Tech Topics

Strings are dead, long live strings!

Text vs. keyword

With the release of Elasticsearch 5.0 coming closer, it is time to introduce one of the release highlights of this upcoming release: the removal of the string type. The background for this change is that we think the string type is confusing: Elasticsearch has two very different ways to search strings. You can either search whole values, that we often refer to as keyword search, or individual tokens, that we usually refer to as full-text search. If you are familiar with Elasticsearch, you know the former strings should be mapped as a not_analyzed string while the latter should be mapped as an analyzed string.

But the fact that the same field type is used for these two very different use-cases is causing problems since some options only make sense for one of the use case. For instance, position_increment_gap makes little sense for a not_analyzed string and it is not obvious whether ignore_above applies to the whole value or to individual tokens in the case of an analyzed string (in case you wonder: it does apply to the whole value, limits on individual tokens can be applied with the limit token filter).

To avoid these issues, the string field has split into two new types: text, which should be used for full-text search, and keyword, which should be used for keyword search.

New defaults

At the same time we did this split, we decided to change the default dynamic mappings for string fields. When getting started with Elasticsearch, a common frustration is that you have to reindex in order to be able to aggregate on whole field values. For instance imagine you are indexing documents with a city field. Aggregating on this field would give different counts for new and york instead of having a single count for New York which is usually the expected behaviour. Unfortunately, fixing this problem requires to reindex the field in order for the index to have the correct structure to answer this question.

To make things better, Elasticsearch decided to borrow an idea that initially stemmed from Logstash: strings will now be mapped both as text and keyword by default.
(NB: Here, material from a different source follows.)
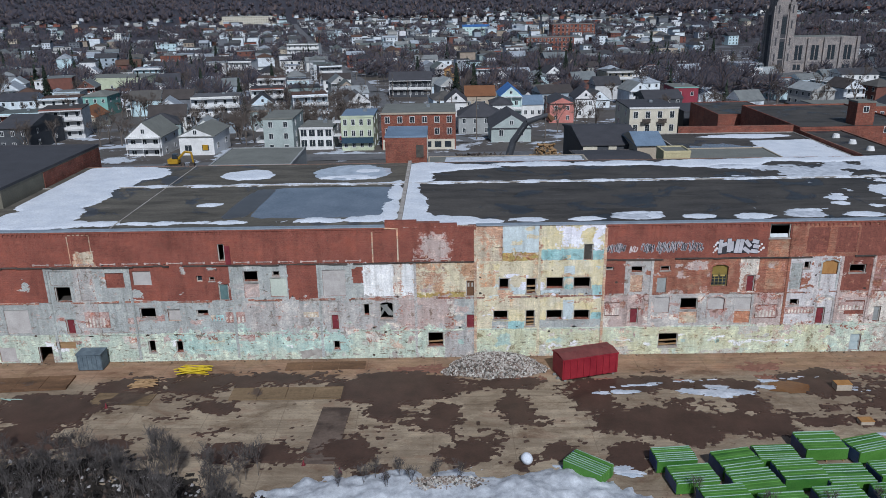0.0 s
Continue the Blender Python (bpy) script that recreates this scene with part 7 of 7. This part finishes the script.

For instance, if you index the following simple document:

{
  "foo": "bar"
}

Then the following dynamic mappings will be created:

{
  "foo": {
    "type" "text",
    "fields": {
      "keyword": {
        "type": "keyword",
        "ignore_above": 256
      }
    }
  }
}

As a consequence, it will both be possible to perform full-text search on foo, and keyword search and aggregations using the foo.keyword field.

Disabling this feature is easy: all you need to do is to either map string fields explicitly or to use a dynamic template that matches all string fields. For instance the below dynamic template can be used to restore the same dynamic mappings that were used in Elasticsearch 2.x:

{
  "match_mapping_type": "string",
  "mapping": {
    "type": "text"
  }
}

How to migrate

In most cases, the migration should be pretty straightforward. Fields that used to be mapped as an analyzed string

{
  "foo": {
    "type" "string",
    "index": "analyzed"
  }
}

Now need to be mapped as a text field:

{
  "foo": {
    "type" "text",
    "index": true
  }
}

And fields that used to be mapped as a not_analyzed string

{
  "foo": {
    "type" "string",
    "index": "not_analyzed"
  }
}

Now need to be mapped as a keyword field:

{
  "foo": {
    "type" "keyword",
    "index": true
  }
}

As you can see, now that string fields have split into text and keyword, we do not need to have 3 states for the index property (analyzed, not_analyzed and no), which only existed because of string fields. We can use a simple boolean in order to tell Elasticsearch whether searching the field should be possible.

Backward compatibility

Because major upgrades usually have their own challenges, we did our best not require you to upgrade all mappings at the same time as you upgrade your cluster to Elasticsearch 5.0. First, the string field will keep working on existing 2.x indices. And when it comes to new indices, Elasticsearch has some logic that will make it automatically convert string mappings to an equivalent text or keyword mapping. This is especially useful if you have index templates that add mappings with string fields: these templates will keep working with Elasticsearch 5.x. That said, you should still look into upgrading them since we plan on removing this backward compatibility layer when we release Elasticsearch 6.0.